▶ EXTRACTED DATA
━━━━━━━━

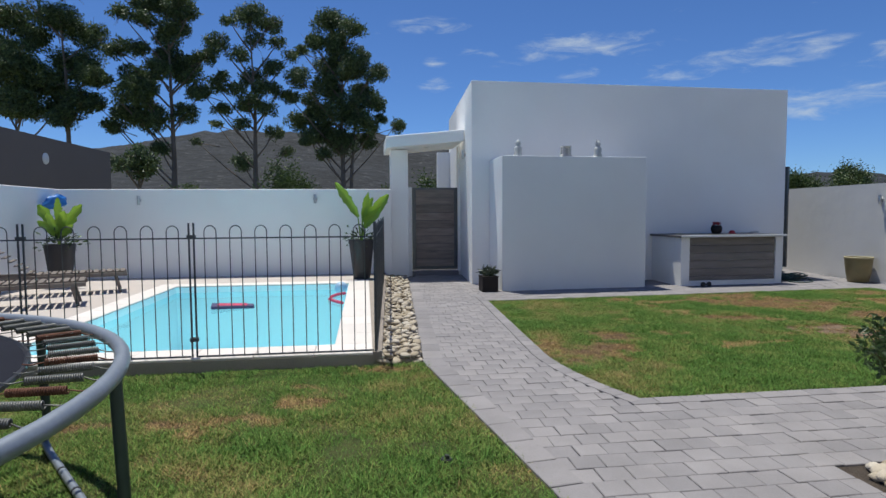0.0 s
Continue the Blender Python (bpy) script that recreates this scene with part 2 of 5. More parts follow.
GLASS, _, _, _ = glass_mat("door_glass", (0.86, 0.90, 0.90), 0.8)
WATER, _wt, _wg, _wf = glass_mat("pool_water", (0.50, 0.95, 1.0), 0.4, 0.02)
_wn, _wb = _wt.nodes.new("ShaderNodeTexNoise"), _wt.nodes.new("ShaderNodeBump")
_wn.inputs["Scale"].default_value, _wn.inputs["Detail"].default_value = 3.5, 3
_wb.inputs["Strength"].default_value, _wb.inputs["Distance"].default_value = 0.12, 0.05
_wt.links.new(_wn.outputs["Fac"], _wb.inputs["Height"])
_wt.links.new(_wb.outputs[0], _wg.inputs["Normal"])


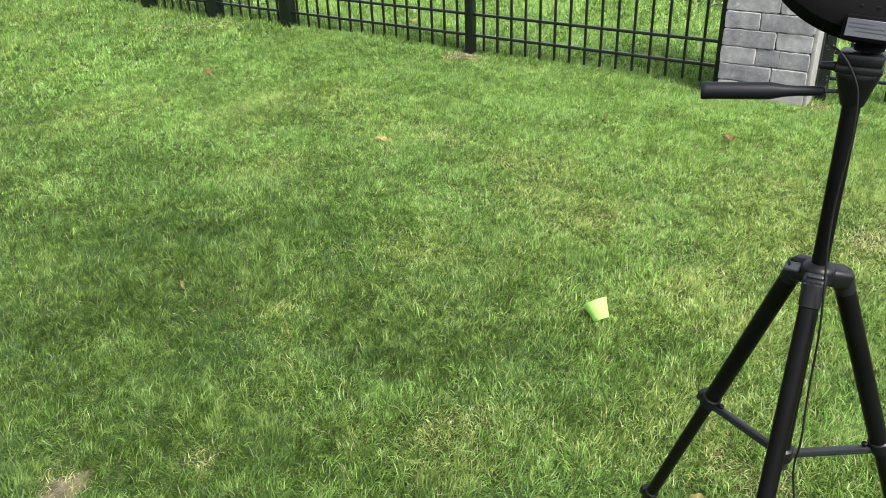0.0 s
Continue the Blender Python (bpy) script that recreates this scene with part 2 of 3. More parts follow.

━━━━━━━━

▶ EXERCISE
Go back to the records above and write them out exactly, without the pictures.

▶ TASK ANSWER
0.0 s
Continue the Blender Python (bpy) script that recreates this scene with part 2 of 5. More parts follow.
GLASS, _, _, _ = glass_mat("door_glass", (0.86, 0.90, 0.90), 0.8)
WATER, _wt, _wg, _wf = glass_mat("pool_water", (0.50, 0.95, 1.0), 0.4, 0.02)
_wn, _wb = _wt.nodes.new("ShaderNodeTexNoise"), _wt.nodes.new("ShaderNodeBump")
_wn.inputs["Scale"].default_value, _wn.inputs["Detail"].default_value = 3.5, 3
_wb.inputs["Strength"].default_value, _wb.inputs["Distance"].default_value = 0.12, 0.05
_wt.links.new(_wn.outputs["Fac"], _wb.inputs["Height"])
_wt.links.new(_wb.outputs[0], _wg.inputs["Normal"])


0.0 s
Continue the Blender Python (bpy) script that recreates this scene with part 2 of 3. More parts follow.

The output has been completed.